_THE DATA_:
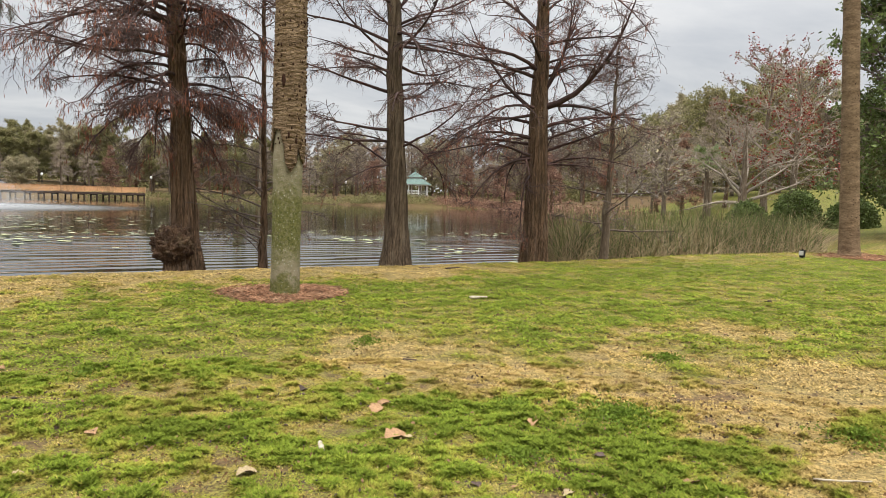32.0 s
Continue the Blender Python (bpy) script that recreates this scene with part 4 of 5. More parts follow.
# ---- gazebo ----
def gazebo():
    x, y, z = 69.6, 127.4, 1.75
    root = empty("gazebo", pose(x, y, z, rz=10), "white octagonal gazebo with a two-tiered green roof", "gazebo")

    def ring(name, r1, r2, z0, z1, mat, parent, seg=8):
        bm = bmesh.new()
        bmesh.ops.create_cone(bm, cap_ends=True, segments=seg, radius1=r1, radius2=r2, depth=z1 - z0, matrix=Matrix.Translation((0, 0, (z0 + z1) / 2)))
        return part(name, bm, mat, parent)

    ring("floor_slab", 2.9, 2.9, -1.6, 0.25, M["concrete"], root)
    ring("lower_roof", 3.45, 1.55, 2.35, 3.55, M["green_roof"], root)
    ring("lantern", 1.35, 1.35, 3.45, 3.95, M["white"], root)
    ring("upper_roof", 1.75, 0.1, 3.9, 5.0, M["green_roof"], root)
    ring("finial", 0.09, 0.03, 4.95, 5.6, M["green_roof"], root, 10)
    ring("fascia", 3.3, 3.3, 2.2, 2.36, M["white"], root)
    for i in range(8):
        a = (i + 0.5) * math.pi / 4
        px, py = 2.7 * math.cos(a), 2.7 * math.sin(a)
        bm = bmesh.new()
        box(bm, (px - 0.09, py - 0.09, 0.25), (px + 0.09, py + 0.09, 2.25))
        part("post", bm, M["white"], root)
        b = (i + 1.5) * math.pi / 4
        qx, qy = 2.7 * math.cos(b), 2.7 * math.sin(b)
        if i != 5:
            for h in (0.45, 1.05):
                verts, quads = tubes([[(px, py, h), ((px + qx) / 2, (py + qy) / 2, h), (qx, qy, h)]], 0.05, 0.05, 4)
                hang("rail", mesh_np("rail", verts, quads, M["white"]), root)
            line = [[(px + (qx - px) * s, py + (qy - py) * s, 0.45), (px + (qx - px) * s, py + (qy - py) * s, 1.05)] for s in np.linspace(0.08, 0.92, 12)]
            hang("balustrade", mesh_np("balustrade", *tubes(line, 0.025, 0.025, 4), M["white"]), root)


gazebo()


# ---- far trees ----
def far_tree(name, label, seed, height, spread, crown0, leaf, leaf_size, leaves, bark="bark_grey", limb="limb_grey", limbs=26, cone=False, lumps=16, twigs=(6, 5)):
    """A tree seen across the water: trunk, limbs, twigs and a crown of many small leaf clumps."""
    rng = np.random.default_rng(seed)
    root = empty(name, Matrix.Identity(4), label, "tree", "trees across the lake")
    line = [(0, 0, -0.6), (0, 0, 0.3), (rng.normal(0, 0.2), rng.normal(0, 0.2), height * 0.45), (rng.normal(0, 0.4), rng.normal(0, 0.4), height * 0.95)]
    pts, rad = resample(line, [height * 0.03, height * 0.024, height * 0.016, 0.03], 12)
    hang("trunk", trunk_mesh("trunk", pts, rad, M[bark], sides=9, wobble=0.03, rng=rng), root)
    h = np.sort(rng.uniform(crown0 * height, height * 0.95, limbs))
    u = (h - crown0 * height) / (height * (0.95 - crown0))
    ln = spread * ((1 - 0.9 * u) if cone else np.sqrt(np.clip(1 - (2 * u - 0.75) ** 2 * 0.55, 0.15, 1))) * rng.uniform(0.7, 1.1, limbs)
    rise = (0.1 + 0.2 * u) if cone else (0.35 + 0.5 * u)
    lines, lr = limbs_on(rng, pts, rad, h, np.arange(limbs) * 2.4 + rng.normal(0, 0.3, limbs), ln, rise, -0.2 if cone else -0.1, 7)
    r1 = np.clip(0.012 * ln, 0.02, 0.14)
    l2, r2, _ = sprout(rng, lines, r1, twigs[0], 0.2, 1.0, 0.8, 0.42, 0.6, 0.0, 0.18, 5)
    l3, _, _ = sprout(rng, l2, r2, twigs[1], 0.2, 1.0, 0.8, 0.5, 0.7, -0.1, 0.2, 4)
    tagged(hang("branchwork", mesh_np("branchwork", *join(tubes(lines, r1, 0.02, 5), tubes(l2, 0.035, 0.018, 3), tubes(l3, 0.02, 0.012, 3)), M[limb]), root), kind="stuff")
    if leaves:
        tips = np.concatenate([l2[:, 2:].reshape(-1, 3), l3.reshape(-1, 3)])
        c = tips[rng.integers(0, len(tips), leaves)] + rng.normal(0, leaf_size * 1.1, (leaves, 3))
        keep = value_noise(c[:, 0] * 0.55 + c[:, 1] * 0.4, c[:, 2] * 0.55 + c[:, 1] * 0.3, seed) > 0.30
        tagged(hang("crown", mesh_np("crown", *flakes(rng, c[keep], leaf_size), M[leaf]), root), kind="stuff")
    return root


protos = {
    "oak": far_tree("oak_tree", "rounded dark green oak on the far shore", 101, 13.0, 6.6, 0.10, "oak_leaf", 0.21, 62000, limbs=40),
    "oak2": far_tree("oak_tree", "broad dark green oak on the far shore", 111, 11.5, 7.6, 0.12, "oak_leaf", 0.21, 62000, limbs=44),
    "olive": far_tree("oak_tree", "dull olive-grey oak on the far shore", 102, 14.0, 6.4, 0.14, "olive_leaf", 0.22, 52000, limbs=40),
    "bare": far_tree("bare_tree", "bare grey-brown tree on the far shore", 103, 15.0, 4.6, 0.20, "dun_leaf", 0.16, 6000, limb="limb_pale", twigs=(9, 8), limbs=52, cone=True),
    "bare2": far_tree("bare_tree", "bare brown tree with a clear trunk on the far shore", 113, 14.0, 5.4, 0.30, "dun_leaf", 0.18, 5000, bark="bark", limb="limb_grey", twigs=(9, 7), limbs=40),
    "rusty": far_tree("cypress_tree", "rusty brown cypress on the far shore", 104, 14.0, 4.4, 0.12, "rust_far", 0.24, 11000, bark="bark", limb="limb", limbs=42, cone=True, twigs=(8, 7)),
    "pine": far_tree("pine_tree", "tall green pine rising over the woods", 105, 18.0, 4.4, 0.35, "oak_leaf", 0.30, 17000, bark="bark", limbs=34),
    "small": far_tree("small_tree", "small pale green waterside tree on the far shore", 106, 8.0, 4.6, 0.05, "olive_leaf", 0.22, 22000, limbs=38),
}
used = set()


def plant(kind, x, y, s=1.0, turn=0.0, sz=None, label=""):
    m = Matrix.Translation((x, y, ground_at(x, y))) @ Matrix.Rotation(turn, 4, "Z")
    src = protos[kind]
    if kind in used:
        ob = copy_thing(src, m)
    else:
        used.add(kind)
        ob = src
        ob.matrix_basis = m
    ob.scale = (s, s, sz or s)
    if label:
        tagged(ob, label)
    return ob


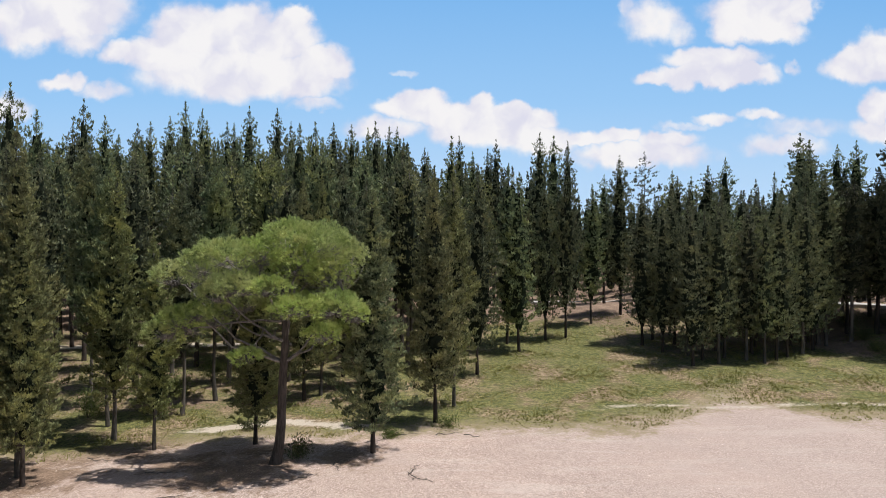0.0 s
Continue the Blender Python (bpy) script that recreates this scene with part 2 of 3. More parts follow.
# ---- the lie of the land ----
def sstep(v, a, b):
    t = np.clip((v - a) / (b - a), 0, 1)
    return t * t * (3 - 2 * t)


def land(x, y):
    """The ground's height: a nearly level yard, a slow rise behind it, a bank and a mound."""
    x, y = np.asarray(x, float), np.asarray(y, float)
    z = 0.016 * np.clip(x, -22, 30)
    z = z - 0.28 * np.exp(-((x + 13) ** 2 / 60 + (y - 25) ** 2 / 14))
    z = z + 0.085 * np.clip(y - 29.5, 0, 16) + 0.13 * np.clip(y - 45.5, 0, 30) * sstep(-x, -8, 6)
    z = z + 1.5 * np.exp(-((x - 13) ** 2 + (y - 52) ** 2) / 48)
    z = z + 1.0 * np.exp(-((x - 29) ** 2 / 14 + (y - 37.5) ** 2 / 9))
    z = z + 1.6 * sstep(x, 14, 26) * sstep(y, 39, 44.5)
    z = z + 7.5 * sstep(y, 62, 112)
    z = z + 0.05 * np.sin(x * 0.9 + 1.3 * np.sin(y * 0.37)) * np.sin(y * 0.7 + x * 0.21)
    return z


def yard_edge(x):
    """How far ahead the crushed stone reaches."""
    return 25.0 + 0.16 * np.clip(x, -12, 22) + 0.6 * np.sin(x * 0.55) - 1.9 * sstep(x, 14.5, 17.5) - 1.7 * np.exp(-((x - 4.5) / 4.5) ** 2) + 1.0 * np.exp(-((x - 13.2) / 2.2) ** 2) - 1.0 * sstep(-x, 11.5, 15) - 5 * sstep(-x, 16, 21)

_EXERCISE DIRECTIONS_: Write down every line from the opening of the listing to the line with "octagonal gazebo with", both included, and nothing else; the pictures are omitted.

_WRITTEN RESPONSE_:
32.0 s
Continue the Blender Python (bpy) script that recreates this scene with part 4 of 5. More parts follow.
# ---- gazebo ----
def gazebo():
    x, y, z = 69.6, 127.4, 1.75
    root = empty("gazebo", pose(x, y, z, rz=10), "white octagonal gazebo with a two-tiered green roof", "gazebo")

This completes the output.